— start Collected material —
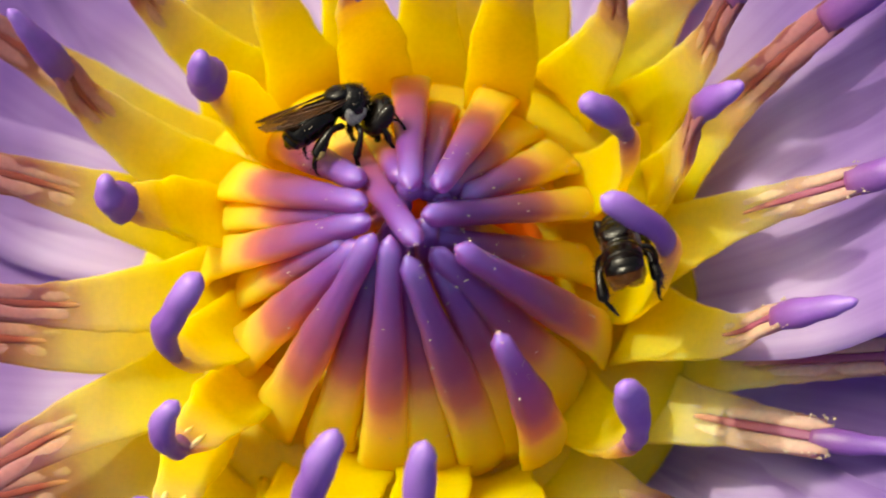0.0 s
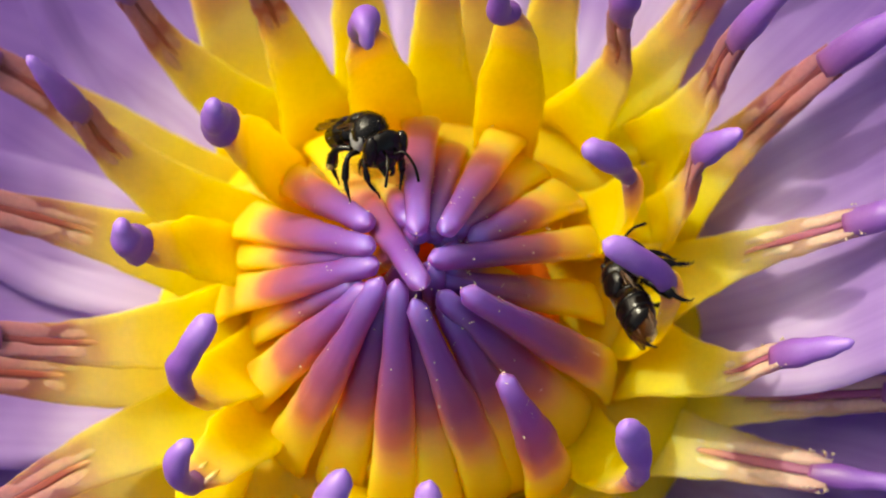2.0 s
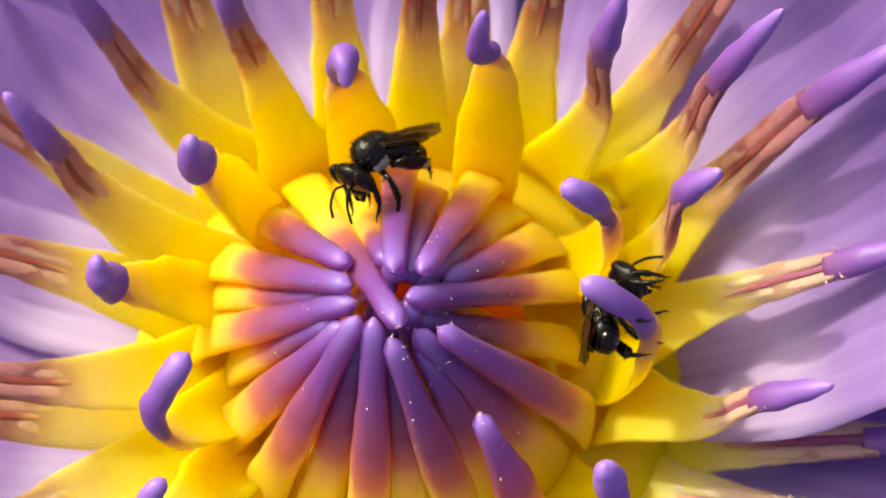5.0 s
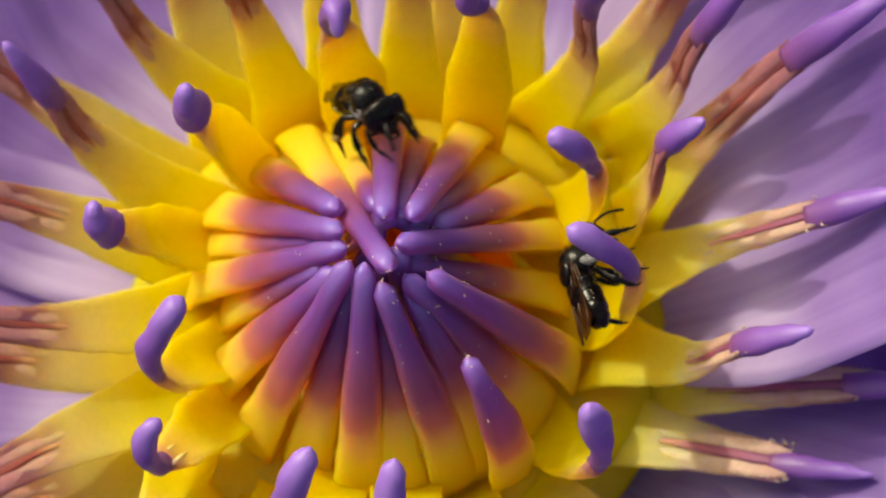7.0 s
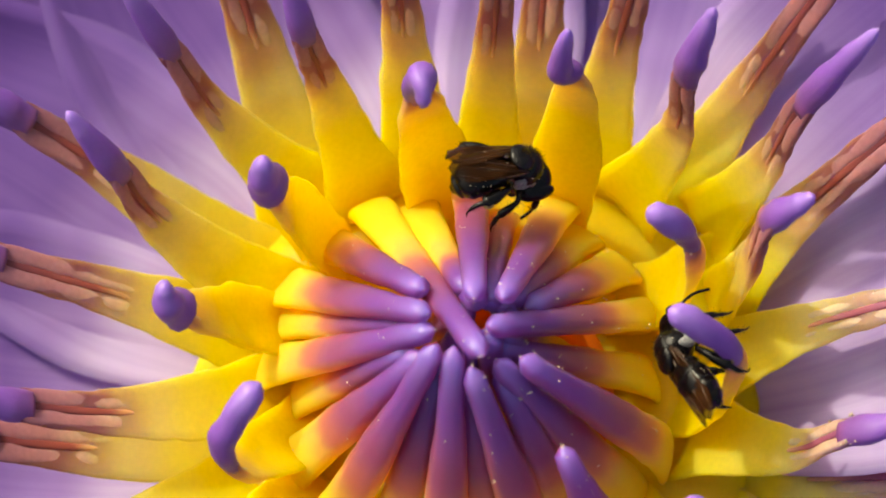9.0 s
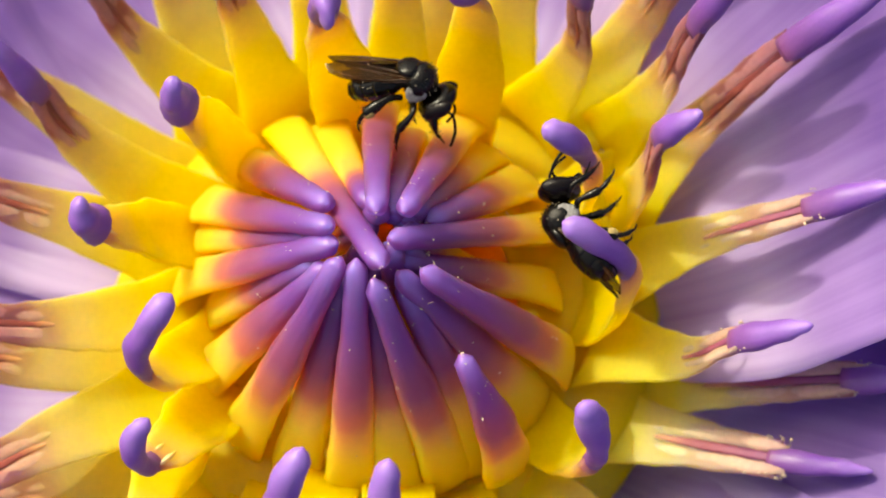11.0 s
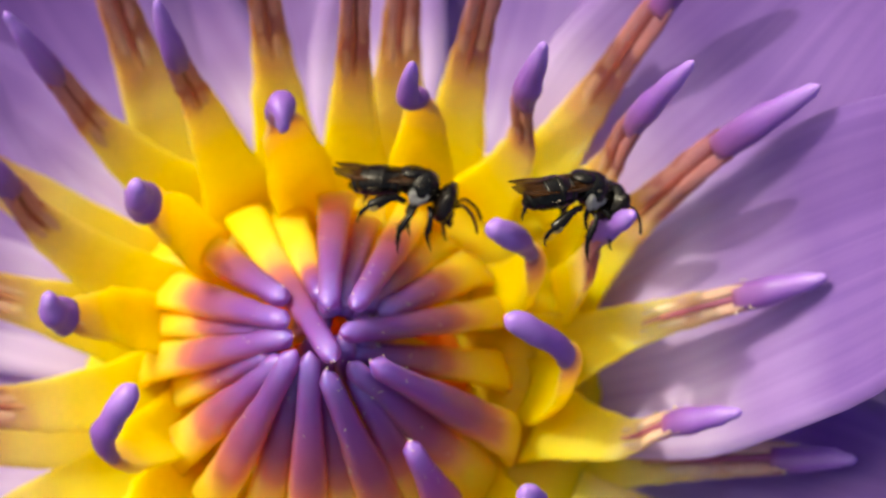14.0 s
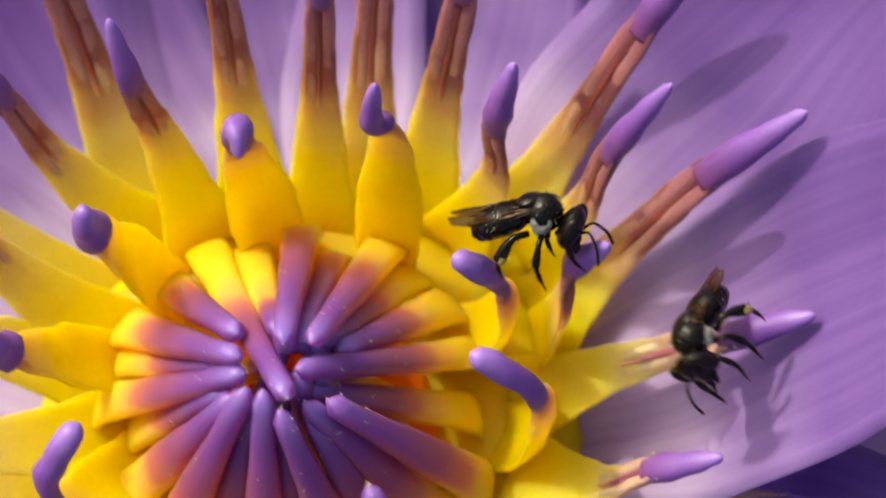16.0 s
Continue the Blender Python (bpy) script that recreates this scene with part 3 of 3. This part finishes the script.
— end Collected material —
Given instruction
Go through the listing above and write it out again exactly, dropping the pictures.

Solution for this exercise
0.0 s
2.0 s
5.0 s
7.0 s
9.0 s
11.0 s
14.0 s
16.0 s
Continue the Blender Python (bpy) script that recreates this scene with part 3 of 3. This part finishes the script.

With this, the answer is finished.